3. What do you feel are the most important issues facing the Basehor-Linwood public schools?


Hill: There are many important issues facing the Basehor-Linwood schools. First among these is the rapid rate in which we are growing. This impacts not only our community, but directly our class sizes, hiring enough teachers and continuing to stay competitive with our salary schedule. Another important issue is for our district to stay focused on the four areas outlined by the district’s Strategic Plan. It includes Student Pathway Success, Unity, Technology, and Growth & Equity.

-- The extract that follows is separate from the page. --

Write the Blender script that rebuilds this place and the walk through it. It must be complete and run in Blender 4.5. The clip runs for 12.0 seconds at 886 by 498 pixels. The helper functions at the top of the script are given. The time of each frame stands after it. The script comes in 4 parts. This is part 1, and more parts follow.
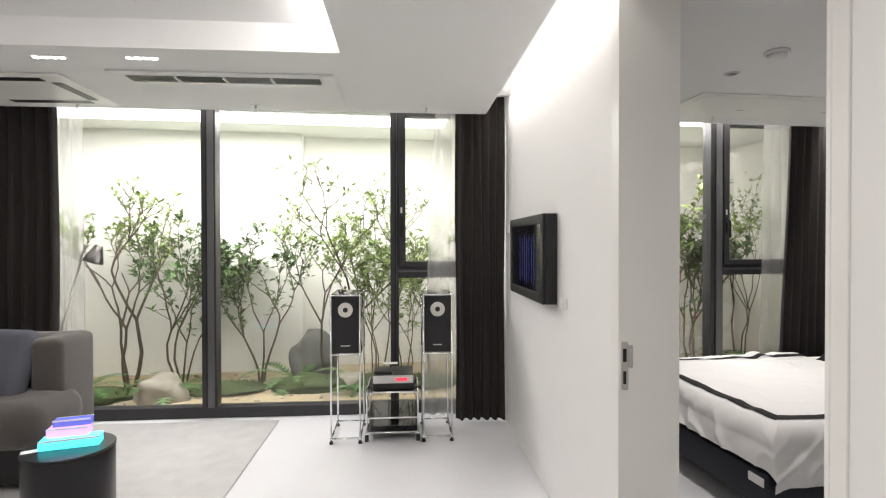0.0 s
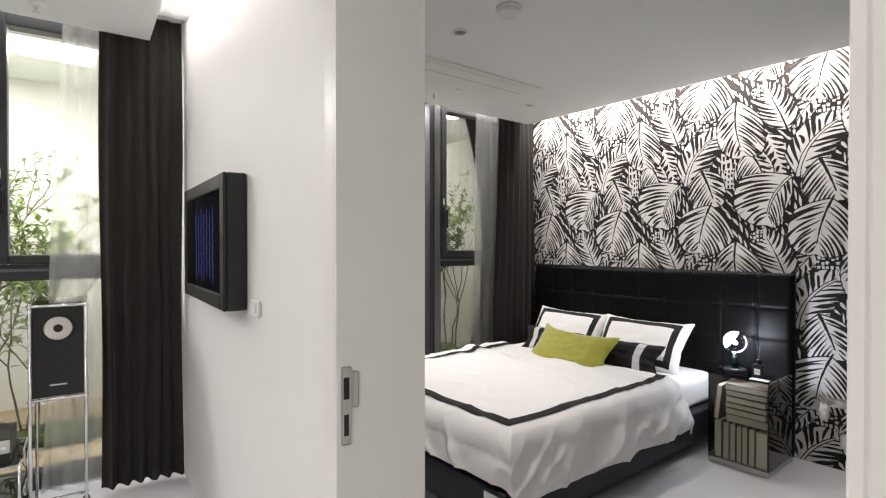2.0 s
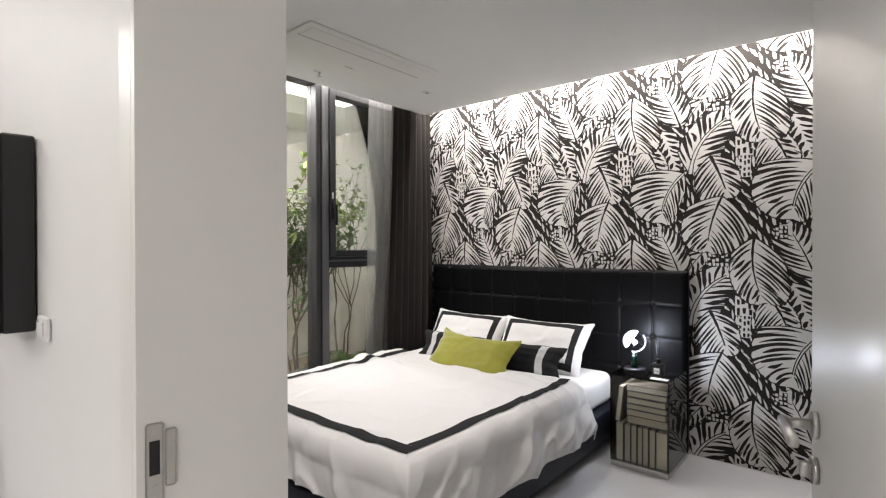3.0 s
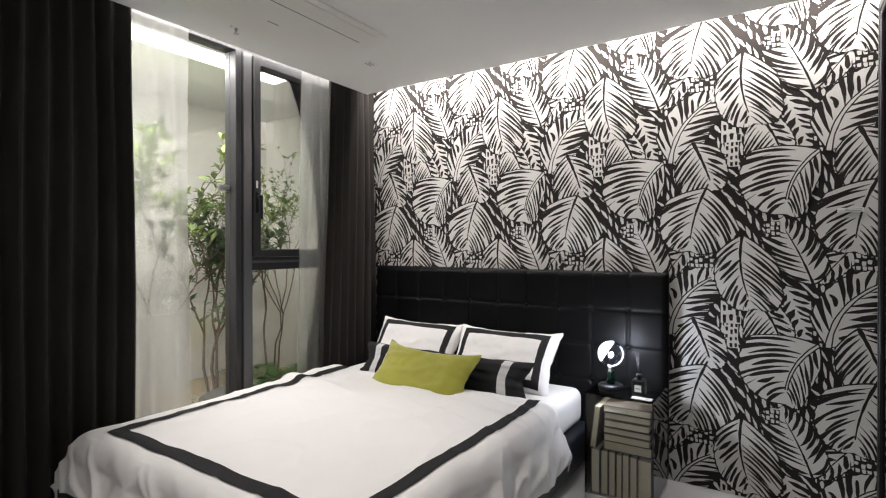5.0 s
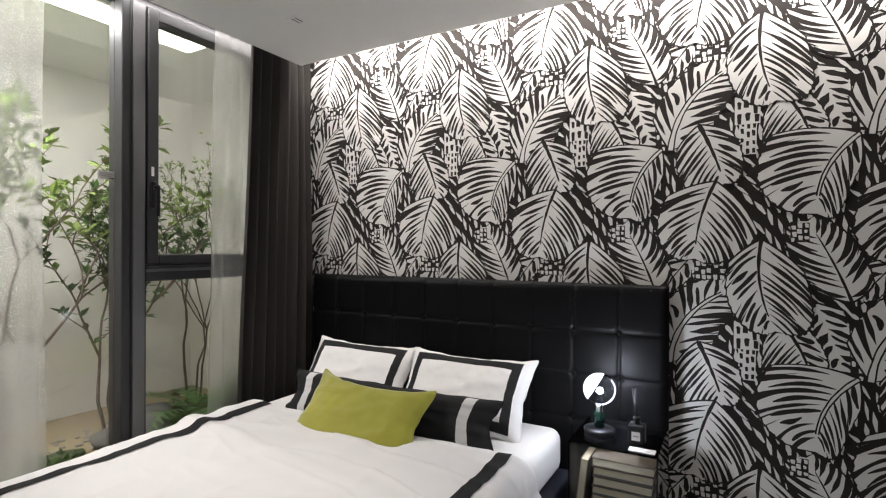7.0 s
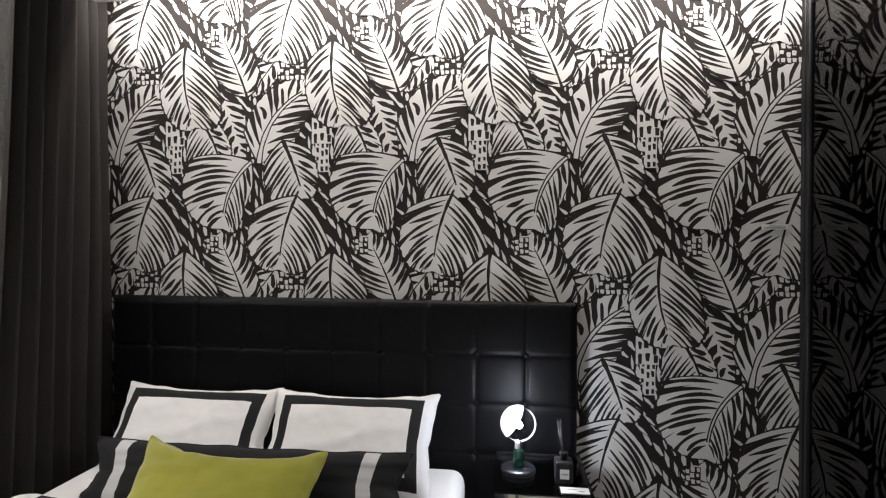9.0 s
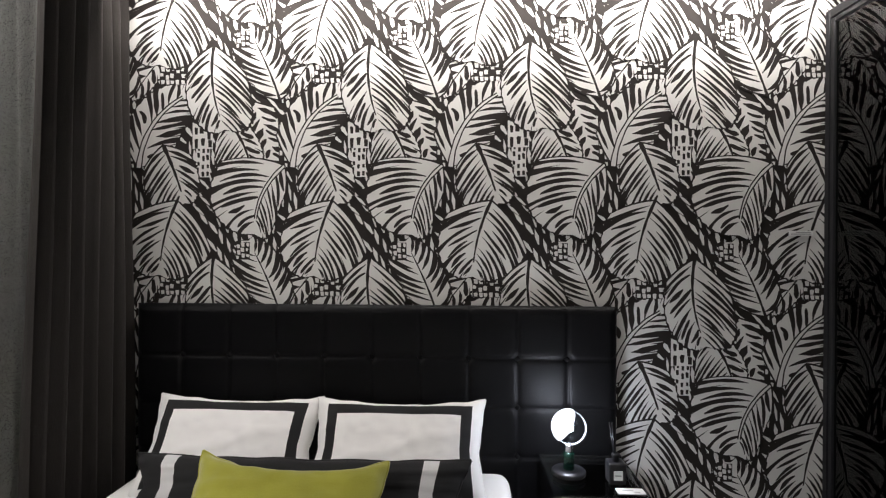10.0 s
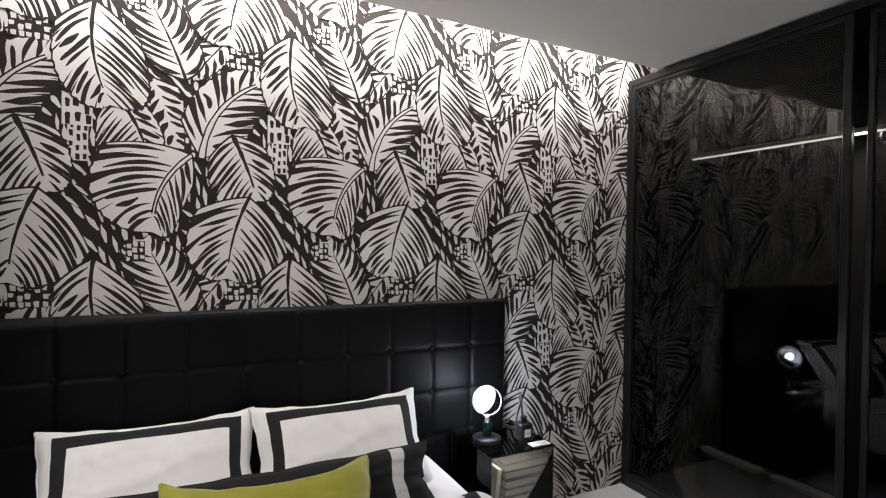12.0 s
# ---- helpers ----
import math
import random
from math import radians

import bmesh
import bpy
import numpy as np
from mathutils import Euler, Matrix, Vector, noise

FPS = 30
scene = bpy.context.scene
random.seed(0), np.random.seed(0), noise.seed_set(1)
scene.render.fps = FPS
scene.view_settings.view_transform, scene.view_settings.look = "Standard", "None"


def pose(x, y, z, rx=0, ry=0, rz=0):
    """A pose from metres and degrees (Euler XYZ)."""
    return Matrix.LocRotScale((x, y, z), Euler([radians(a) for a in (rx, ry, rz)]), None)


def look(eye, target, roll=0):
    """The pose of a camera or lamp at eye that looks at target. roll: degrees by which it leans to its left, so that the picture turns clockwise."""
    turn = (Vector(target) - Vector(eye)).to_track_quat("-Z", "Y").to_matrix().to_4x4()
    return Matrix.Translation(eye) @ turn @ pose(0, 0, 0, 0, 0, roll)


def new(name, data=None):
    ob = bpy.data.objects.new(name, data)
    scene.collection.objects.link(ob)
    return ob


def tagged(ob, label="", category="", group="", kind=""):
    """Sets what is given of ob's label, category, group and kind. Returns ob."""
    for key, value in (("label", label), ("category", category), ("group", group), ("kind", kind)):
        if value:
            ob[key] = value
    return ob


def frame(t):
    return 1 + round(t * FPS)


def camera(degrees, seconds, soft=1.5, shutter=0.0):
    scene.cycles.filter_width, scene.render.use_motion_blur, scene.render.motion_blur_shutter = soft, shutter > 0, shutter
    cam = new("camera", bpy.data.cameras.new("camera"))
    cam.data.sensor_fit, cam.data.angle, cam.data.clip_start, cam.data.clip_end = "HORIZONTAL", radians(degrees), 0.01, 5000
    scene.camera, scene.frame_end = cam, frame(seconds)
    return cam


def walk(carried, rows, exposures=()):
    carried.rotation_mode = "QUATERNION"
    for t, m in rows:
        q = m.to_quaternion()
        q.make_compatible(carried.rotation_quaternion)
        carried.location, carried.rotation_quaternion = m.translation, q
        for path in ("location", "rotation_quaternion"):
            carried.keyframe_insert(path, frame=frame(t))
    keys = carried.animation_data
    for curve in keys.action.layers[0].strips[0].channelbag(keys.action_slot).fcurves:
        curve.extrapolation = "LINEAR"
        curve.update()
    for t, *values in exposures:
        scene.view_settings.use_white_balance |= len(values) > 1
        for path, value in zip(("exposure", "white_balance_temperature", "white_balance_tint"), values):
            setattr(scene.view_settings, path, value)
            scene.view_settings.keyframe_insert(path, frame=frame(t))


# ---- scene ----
cam = camera(81.6, 12.0, soft=1.2)
PATH = [
    (0, (-0.218, -0.118, 1.345), (0.054, 1.864, 1.324), -0.1),
    (0.5, (-0.117, 0.115, 1.319), (0.416, 2.043, 1.3), -0.1),
    (1, (-0.025, 0.292, 1.303), (0.756, 2.133, 1.283), -0.1),
    (1.5, (0.055, 0.46, 1.277), (1.056, 2.191, 1.26), -0.1),
    (2, (0.14, 0.597, 1.26), (1.386, 2.161, 1.241), -0.0),
    (2.5, (0.272, 0.74, 1.247), (1.705, 2.134, 1.231), -0.0),
    (3, (0.38, 0.839, 1.238), (1.917, 2.119, 1.225), -0.1),
    (3.5, (0.478, 0.931, 1.225), (2.071, 2.14, 1.217), -0.1),
    (5.5, (0.855, 1.225, 1.218), (2.53, 2.318, 1.21), 0.1),
    (6, (0.977, 1.285, 1.209), (2.655, 2.373, 1.205), 0.2),
    (6.5, (1.113, 1.381, 1.209), (2.805, 2.447, 1.211), 0.3),
    (7, (1.285, 1.432, 1.241), (3.029, 2.412, 1.238), 0.2),
    (7.5, (1.437, 1.508, 1.264), (3.263, 2.324, 1.262), 0.3),
    (7.7, (1.483, 1.538, 1.268), (3.325, 2.317, 1.263), 0.3),
    (9.3, (1.549, 2.055, 1.314), (3.544, 2.204, 1.302), 0.3),
    (9.5, (1.535, 2.123, 1.323), (3.531, 2.248, 1.306), 0.3),
    (10, (1.518, 2.256, 1.328), (3.516, 2.347, 1.317), 0.2),
    (10.5, (1.529, 2.457, 1.327), (3.529, 2.48, 1.309), 0.3),
    (11, (1.537, 2.668, 1.37), (3.518, 2.397, 1.325), 0.6),
    (11.5, (1.512, 2.856, 1.371), (3.42, 2.259, 1.324), 0.7),
    (12, (1.51, 3.03, 1.353), (3.302, 2.141, 1.327), 0.8),
]
walk(cam, [(t, look(eye, target, roll)) for t, eye, target, roll in PATH],
     exposures=[(0.0, 0.16, 6500, 14), (1.0, 0.08, 6500, 14), (2.5, 0.17, 6500, 14), (3.5, 0.15, 6500, 14), (5.5, -0.06, 6500, 14), (7.5, -0.20, 6500, 14), (9.5, -0.40, 6500, 14), (12.0, -0.36, 6500, 14)])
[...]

Zamora: Over the past eight years, I have overseen the opening of two new schools, two major additions to the high school and renovations to all of our elementary schools. Basehor-Linwood is growing fast. This rapid growth is the most pressing issue the district faces. I feel that my experience on the board makes me the most qualified and prepared candidate to help lead the district as it grows.


Fritz: Population boom. With the many housing developments going up in our area, we are going to need more space for our students in the near future, as well as teachers, school buses, etc. Growth is going to be the biggest issue our district will face over the next four years.


Stieben: The state budget is always of major concern. The greatest challenge is getting the money where it most benefits the students. The American taxpayer contributes more than any other nation for education, however our students rank very low on test scores compared to other nations. We need to look at curriculum to understand why our kids can’t adequately compete.